Tidak mengherankan! Seluruh perkembangan dan tendensi dari imperialisme di dekade sebelumnya mendorong kaum pekerja internasional untuk melihat lebih jelas dan lebih konkrit bahwa hanya gerakan rakyat yang luas dan aksi politik mereka, demonstrasi massa, dan mogok massa, yang cepat atau lambat akan terbuka di dalam periode perjuangan revolusioner untuk meraih kekuatan negara, yang dapat memberikan solusi yang tepat untuk kebijakan penindasan imperialisme yang luar biasa besar. Di momen kegilaan peperangan dan pembangunan angkatan bersenjata, hanya kehendak perjuangan rakyat pekerja yang teguh, kemampuan dan kesiapan mereka untuk aksi-aksi massa yang besar, yang dapat mempertahankan perdamaian dunia dan mencegah peperangan dunia.

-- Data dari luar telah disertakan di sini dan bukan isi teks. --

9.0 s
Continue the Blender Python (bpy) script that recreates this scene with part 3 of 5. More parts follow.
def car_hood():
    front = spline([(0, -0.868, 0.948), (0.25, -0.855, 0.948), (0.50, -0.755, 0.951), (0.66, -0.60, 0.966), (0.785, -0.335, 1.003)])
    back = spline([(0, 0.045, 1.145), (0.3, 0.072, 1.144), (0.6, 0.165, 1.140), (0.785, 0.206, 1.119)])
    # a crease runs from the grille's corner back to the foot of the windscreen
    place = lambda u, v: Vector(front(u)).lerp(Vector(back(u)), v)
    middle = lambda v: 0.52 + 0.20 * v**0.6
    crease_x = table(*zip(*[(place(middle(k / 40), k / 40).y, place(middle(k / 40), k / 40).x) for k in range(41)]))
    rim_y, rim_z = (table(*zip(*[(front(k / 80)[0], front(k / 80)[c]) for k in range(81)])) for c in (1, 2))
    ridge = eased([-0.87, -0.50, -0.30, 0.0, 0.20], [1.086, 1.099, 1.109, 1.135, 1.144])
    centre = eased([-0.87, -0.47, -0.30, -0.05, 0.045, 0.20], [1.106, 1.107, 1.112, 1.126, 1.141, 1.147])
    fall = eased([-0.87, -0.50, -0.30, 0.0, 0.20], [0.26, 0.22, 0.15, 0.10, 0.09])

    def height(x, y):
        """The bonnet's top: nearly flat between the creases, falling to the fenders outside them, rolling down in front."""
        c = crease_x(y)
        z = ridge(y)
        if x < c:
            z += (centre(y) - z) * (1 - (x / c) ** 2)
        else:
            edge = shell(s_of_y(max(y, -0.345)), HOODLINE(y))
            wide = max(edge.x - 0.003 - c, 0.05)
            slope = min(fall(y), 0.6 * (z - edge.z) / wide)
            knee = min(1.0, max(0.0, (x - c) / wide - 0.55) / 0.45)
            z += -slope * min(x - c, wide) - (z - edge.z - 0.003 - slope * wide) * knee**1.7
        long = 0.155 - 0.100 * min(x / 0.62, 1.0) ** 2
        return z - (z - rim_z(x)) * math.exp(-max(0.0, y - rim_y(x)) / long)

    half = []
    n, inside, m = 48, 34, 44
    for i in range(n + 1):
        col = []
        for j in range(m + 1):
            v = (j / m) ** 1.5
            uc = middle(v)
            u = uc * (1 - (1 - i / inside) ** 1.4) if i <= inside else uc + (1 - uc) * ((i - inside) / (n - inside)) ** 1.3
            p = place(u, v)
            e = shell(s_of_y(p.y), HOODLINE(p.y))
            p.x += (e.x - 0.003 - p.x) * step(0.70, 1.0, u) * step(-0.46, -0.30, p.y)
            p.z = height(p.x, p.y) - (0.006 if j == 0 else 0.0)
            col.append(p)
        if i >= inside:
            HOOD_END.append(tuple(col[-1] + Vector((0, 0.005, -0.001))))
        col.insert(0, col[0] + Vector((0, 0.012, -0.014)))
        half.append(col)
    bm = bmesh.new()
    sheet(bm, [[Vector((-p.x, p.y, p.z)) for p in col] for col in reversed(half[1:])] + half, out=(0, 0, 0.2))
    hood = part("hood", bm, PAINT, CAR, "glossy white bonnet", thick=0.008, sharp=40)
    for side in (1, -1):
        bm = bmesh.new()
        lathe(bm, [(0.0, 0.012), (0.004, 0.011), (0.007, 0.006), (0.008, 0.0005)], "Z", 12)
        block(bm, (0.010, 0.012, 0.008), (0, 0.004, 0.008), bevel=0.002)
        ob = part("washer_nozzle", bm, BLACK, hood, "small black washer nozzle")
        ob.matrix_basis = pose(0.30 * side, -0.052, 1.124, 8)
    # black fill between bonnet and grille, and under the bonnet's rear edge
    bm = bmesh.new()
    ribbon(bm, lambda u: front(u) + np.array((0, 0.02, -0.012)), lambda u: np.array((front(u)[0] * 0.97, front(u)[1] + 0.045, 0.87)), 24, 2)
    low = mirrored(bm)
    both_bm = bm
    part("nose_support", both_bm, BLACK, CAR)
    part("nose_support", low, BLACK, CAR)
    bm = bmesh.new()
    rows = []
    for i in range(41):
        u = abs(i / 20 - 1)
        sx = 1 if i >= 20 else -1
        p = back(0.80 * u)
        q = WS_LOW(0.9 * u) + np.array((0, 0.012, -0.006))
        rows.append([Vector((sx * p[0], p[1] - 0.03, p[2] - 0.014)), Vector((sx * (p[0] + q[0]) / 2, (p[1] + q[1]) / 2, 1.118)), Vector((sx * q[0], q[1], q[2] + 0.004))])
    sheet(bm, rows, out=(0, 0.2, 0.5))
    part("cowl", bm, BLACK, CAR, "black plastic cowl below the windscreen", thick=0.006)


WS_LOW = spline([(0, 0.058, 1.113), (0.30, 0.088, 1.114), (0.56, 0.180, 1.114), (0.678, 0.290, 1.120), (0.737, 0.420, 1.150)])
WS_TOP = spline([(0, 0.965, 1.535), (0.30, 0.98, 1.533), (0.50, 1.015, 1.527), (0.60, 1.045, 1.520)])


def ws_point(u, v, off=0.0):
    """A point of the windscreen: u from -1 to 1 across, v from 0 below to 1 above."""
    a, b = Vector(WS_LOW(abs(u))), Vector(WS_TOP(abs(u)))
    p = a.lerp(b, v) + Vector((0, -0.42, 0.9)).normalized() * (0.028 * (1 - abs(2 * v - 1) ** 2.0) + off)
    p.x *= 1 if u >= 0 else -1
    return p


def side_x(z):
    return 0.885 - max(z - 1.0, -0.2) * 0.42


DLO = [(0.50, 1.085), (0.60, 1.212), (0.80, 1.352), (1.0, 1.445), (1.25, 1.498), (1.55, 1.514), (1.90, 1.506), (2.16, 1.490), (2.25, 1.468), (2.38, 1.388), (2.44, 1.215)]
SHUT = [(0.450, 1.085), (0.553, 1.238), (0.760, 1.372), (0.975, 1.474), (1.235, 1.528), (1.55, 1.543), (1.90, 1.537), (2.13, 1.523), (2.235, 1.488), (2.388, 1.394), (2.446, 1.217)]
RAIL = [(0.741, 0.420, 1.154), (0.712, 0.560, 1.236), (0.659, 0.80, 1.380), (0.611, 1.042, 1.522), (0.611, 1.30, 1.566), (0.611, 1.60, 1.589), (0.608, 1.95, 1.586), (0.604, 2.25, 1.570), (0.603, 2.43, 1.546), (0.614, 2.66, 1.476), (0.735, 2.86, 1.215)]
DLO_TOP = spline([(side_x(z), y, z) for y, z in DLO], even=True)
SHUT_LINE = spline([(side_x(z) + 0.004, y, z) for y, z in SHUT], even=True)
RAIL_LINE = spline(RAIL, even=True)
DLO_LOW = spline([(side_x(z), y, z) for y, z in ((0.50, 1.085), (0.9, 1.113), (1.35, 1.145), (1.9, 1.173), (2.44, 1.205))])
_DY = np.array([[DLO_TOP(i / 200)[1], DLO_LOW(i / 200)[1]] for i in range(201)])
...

Semakin mengakar ide May day – ide aksi massa yang teguh sebagai sebuah ekspresi kesatuan internasional dan sebagai sebuah metode perjuangan untuk perdamaian dan sosialisme – di dalam pasukan terkuat dari Internasionale Kedua, yakni kelas pekerja Jerman, maka semakin besar jaminan kita bahwa setelah perang dunia, yang akan terjadi cepat atau lambat, akan maju ke depan sebuah perjuangan antara pekerja dunia dengan kapital dunia yang akan berakhir di dalam kemenangan rakyat pekerja.
Catatan:
[1] Partai ini yang kemudian menjadi cikal bakal Partai Nazinya Hitler pada tahun 1918. Sosialisme Nasional sendiri adalah sebuah ideologi yang menentang komunisme dan sosialisme internasionalis. Trotsky mengatakan: “Fasisme Jerman, seperti halnya Fasisme Itali, naik ke pucuk kekuasaan melalui punggung kaum borjuis kecil, yang dia gunakan untuk menghantap organisasi-organisasi kelas pekerja dan institusi demokrasi. Tetapi fasisme yang berkuasa bukanlah berarti kekuasaan kaum borjuis kecil. Sebaliknya, fasisme adalah kediktaturan kapital monopoli yang paling kejam.”

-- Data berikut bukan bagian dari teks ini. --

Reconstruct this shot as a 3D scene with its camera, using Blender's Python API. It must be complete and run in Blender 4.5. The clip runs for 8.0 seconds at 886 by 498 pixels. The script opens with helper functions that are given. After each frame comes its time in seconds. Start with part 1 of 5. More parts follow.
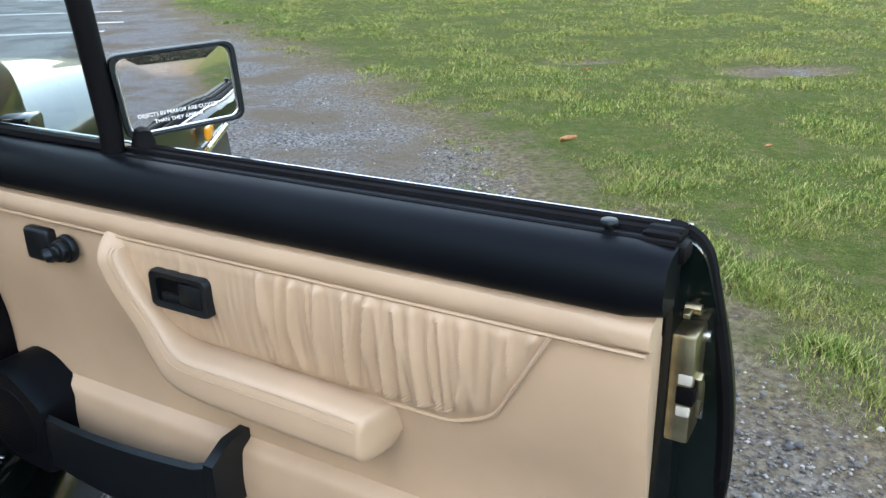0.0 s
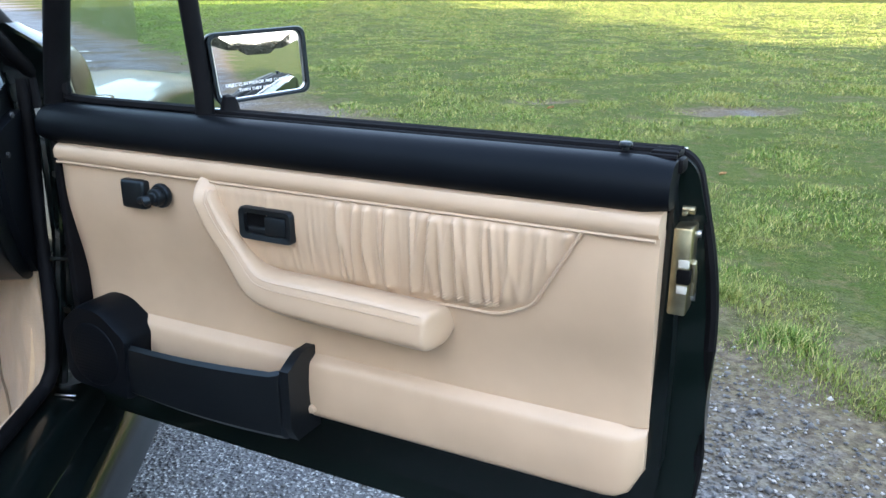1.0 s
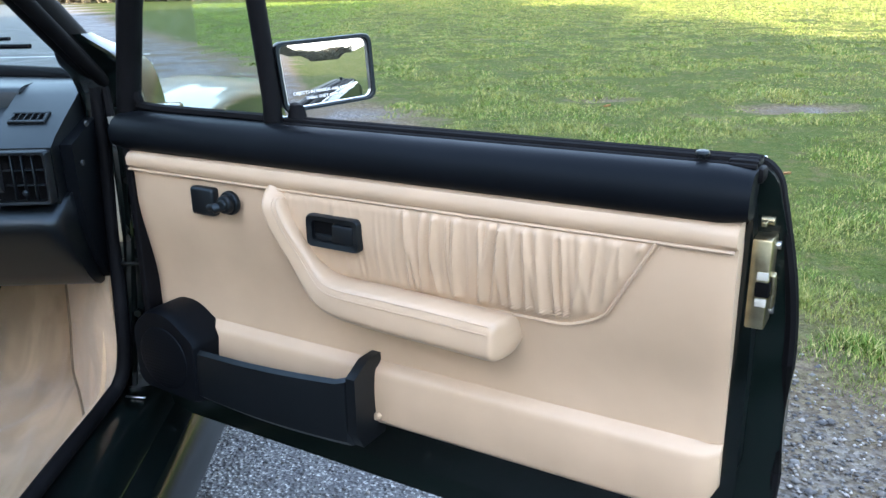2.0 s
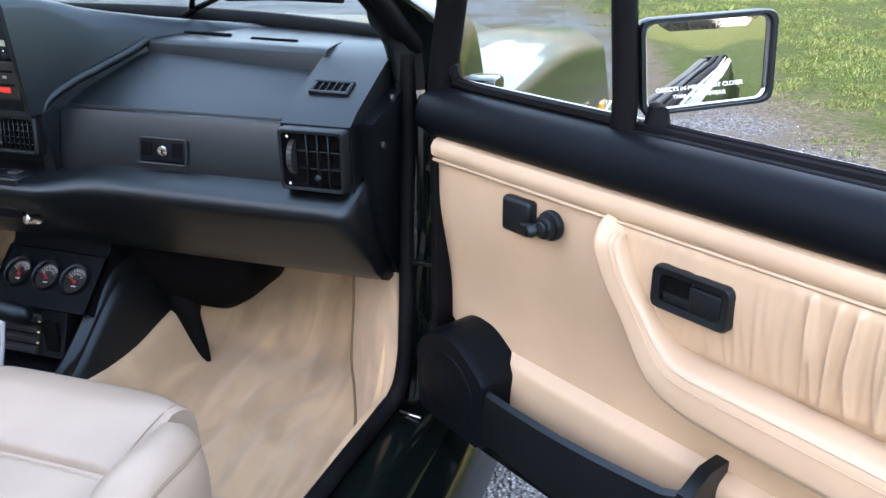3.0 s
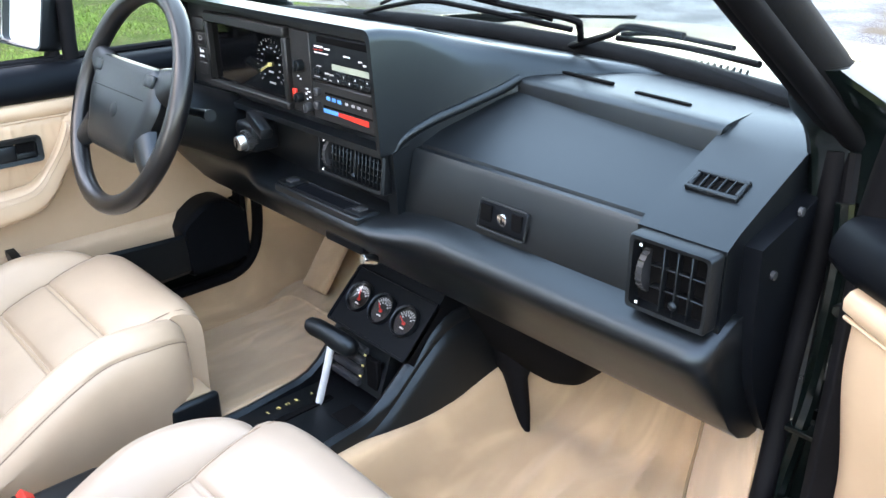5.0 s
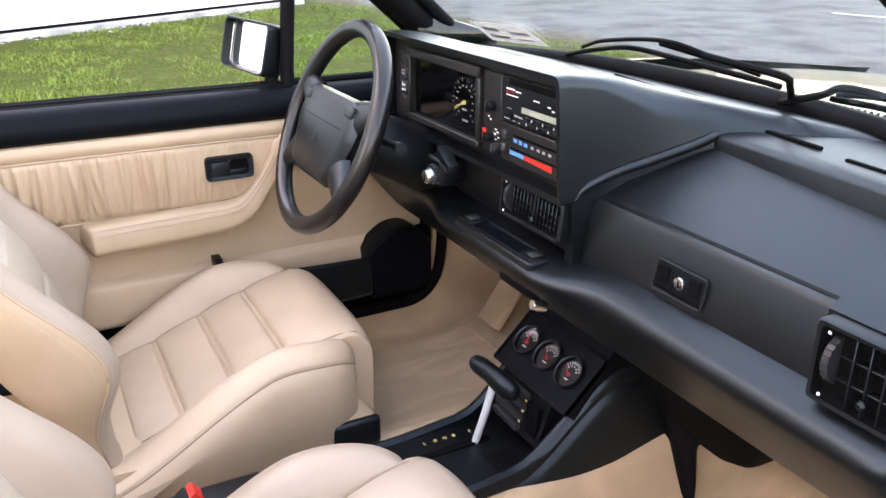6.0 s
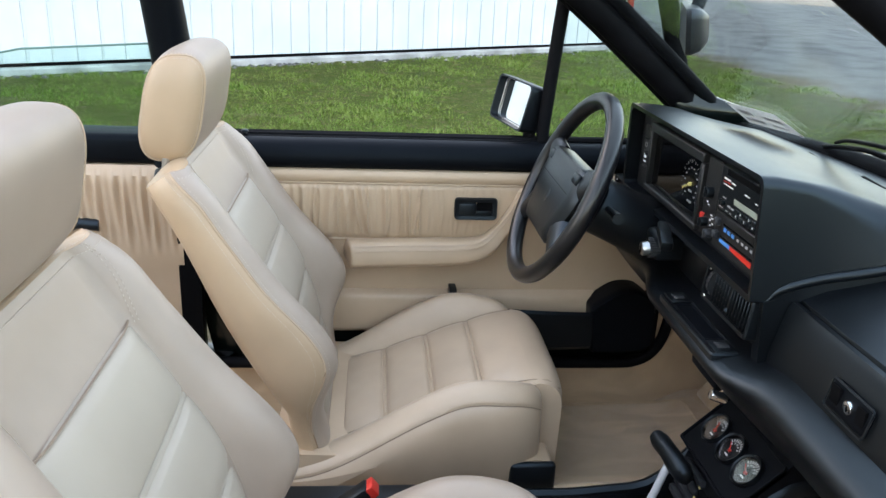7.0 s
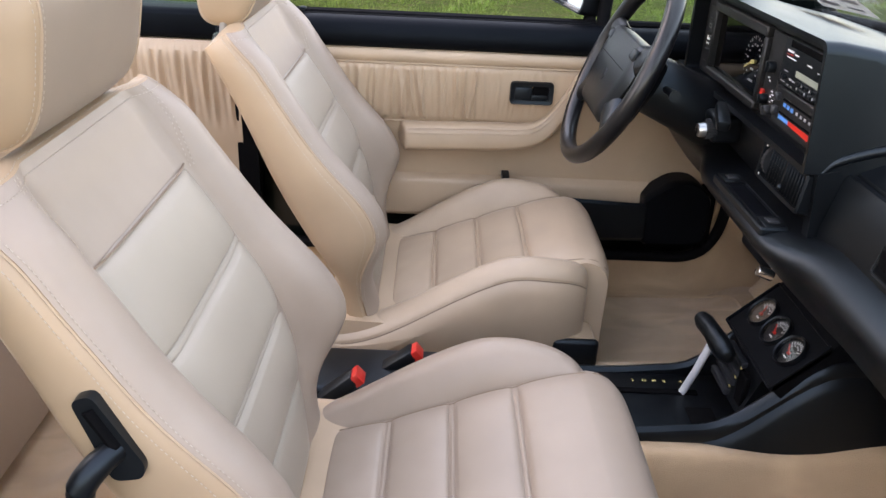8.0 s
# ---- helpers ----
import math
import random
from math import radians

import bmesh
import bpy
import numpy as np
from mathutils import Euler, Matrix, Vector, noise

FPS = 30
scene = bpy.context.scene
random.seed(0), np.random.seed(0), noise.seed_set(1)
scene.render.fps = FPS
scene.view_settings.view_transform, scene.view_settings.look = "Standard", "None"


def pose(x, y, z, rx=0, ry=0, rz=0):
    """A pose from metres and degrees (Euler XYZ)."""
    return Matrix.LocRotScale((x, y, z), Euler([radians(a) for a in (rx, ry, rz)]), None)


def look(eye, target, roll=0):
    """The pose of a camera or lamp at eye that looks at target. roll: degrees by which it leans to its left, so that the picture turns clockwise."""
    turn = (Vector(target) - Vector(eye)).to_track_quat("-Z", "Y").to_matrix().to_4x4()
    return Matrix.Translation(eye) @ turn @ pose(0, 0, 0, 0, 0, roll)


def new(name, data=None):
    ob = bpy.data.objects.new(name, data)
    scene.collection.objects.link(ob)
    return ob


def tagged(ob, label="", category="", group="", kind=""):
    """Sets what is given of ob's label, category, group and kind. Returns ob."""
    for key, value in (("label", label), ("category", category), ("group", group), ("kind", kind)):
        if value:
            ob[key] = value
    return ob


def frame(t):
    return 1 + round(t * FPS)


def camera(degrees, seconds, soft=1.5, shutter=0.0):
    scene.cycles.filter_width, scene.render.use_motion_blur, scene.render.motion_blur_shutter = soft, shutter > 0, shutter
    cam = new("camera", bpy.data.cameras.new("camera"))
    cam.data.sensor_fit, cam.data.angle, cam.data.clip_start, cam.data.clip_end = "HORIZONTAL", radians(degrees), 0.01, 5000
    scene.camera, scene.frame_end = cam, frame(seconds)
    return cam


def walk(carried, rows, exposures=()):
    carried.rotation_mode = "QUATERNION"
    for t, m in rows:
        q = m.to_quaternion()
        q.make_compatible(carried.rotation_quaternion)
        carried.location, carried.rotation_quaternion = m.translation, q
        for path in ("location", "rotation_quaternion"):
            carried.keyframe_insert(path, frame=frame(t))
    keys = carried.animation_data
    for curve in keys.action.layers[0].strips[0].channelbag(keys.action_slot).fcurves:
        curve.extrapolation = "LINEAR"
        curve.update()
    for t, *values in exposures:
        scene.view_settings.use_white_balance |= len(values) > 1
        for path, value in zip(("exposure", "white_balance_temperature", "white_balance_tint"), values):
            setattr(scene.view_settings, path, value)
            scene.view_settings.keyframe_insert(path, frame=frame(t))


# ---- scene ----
cam = camera(57.1, 8.0)
PATH = [
    (0, (1.352, -1.136, 1.111), (1.443, 0.729, 0.395), -1.1),
    (0.5, (1.274, -1.266, 1.07), (1.431, 0.623, 0.434), 0.1),
    (1, (1.22, -1.384, 1.048), (1.421, 0.511, 0.44), 0.1),
    (1.2, (1.205, -1.408, 1.041), (1.416, 0.487, 0.44), 0.2),
    (2.3, (1.196, -1.308, 1.088), (1.091, 0.59, 0.465), -1.8),
    (2.5, (1.187, -1.224, 1.109), (0.918, 0.651, 0.466), -2.3),
    (3, (1.085, -1.038, 1.087), (0.499, 0.719, 0.333), -0.4),
    (3.1, (1.047, -0.994, 1.116), (0.424, 0.706, 0.268), -0.7),
    (3.5, (0.978, -0.907, 1.078), (0.144, 0.652, 0.143), 0.5),
    (4, (0.966, -0.832, 1.08), (-0.063, 0.561, 0.08), 0.3),
    (4.5, (0.979, -0.765, 1.129), (-0.254, 0.519, 0.216), -0.3),
    (4.7, (0.981, -0.755, 1.144), (-0.314, 0.513, 0.297), -0.2),
    (5.8, (0.966, -0.727, 1.164), (-0.594, 0.285, 0.429), -0.1),
    (6, (0.977, -0.71, 1.17), (-0.672, 0.146, 0.429), -0.1),
    (6.5, (1.054, -0.631, 1.2), (-0.767, -0.201, 0.494), 0.9),
    (7, (1.099, -0.597, 1.239), (-0.776, -0.42, 0.566), 2.5),
    (7.5, (1.135, -0.594, 1.209), (-0.729, -0.499, 0.489), 3.0),
    (8, (1.142, -0.576, 1.168), (-0.665, -0.543, 0.311), 2.8),
]
SKY_STRENGTH, SUN_STRENGTH = 0.10, 2.0
SKY_FILL = (1.12, 1.50, 2.02)
EXPOSURES = [(0.0, 3.17, 7500, 16), (1.2, 3.42, 6600, 15), (2.5, 3.52, 6700, 18), (3.0, 3.80, 7300, 24), (3.5, 4.12, 7300, 22), (4.7, 4.48, 7500, 18), (5.8, 4.21, 9000, 34), (7.0, 3.31, 8000, 20), (7.5, 3.29, 8400, 26), (8.0, 3.37, 8600, 31)]
walk(cam, [(t, look(eye, target, roll)) for t, eye, target, roll in PATH], EXPOSURES)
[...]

[2] Satu tahun kemudian, ramalan ini terbukti di dalam Perang Dunia yang pertama yang meletus pada tahun 1914.
[3] Kongres Internasionale Kedua di Paris pada tahun 1889, dimana Raymond Lavigne mengajukan proposal untuk mengadakan demonstrasi pada tanggal 1 May 1890 sebagai peringatan dan penghormatan terhadap pembantaian Hay Market di Chicago tahun 1886.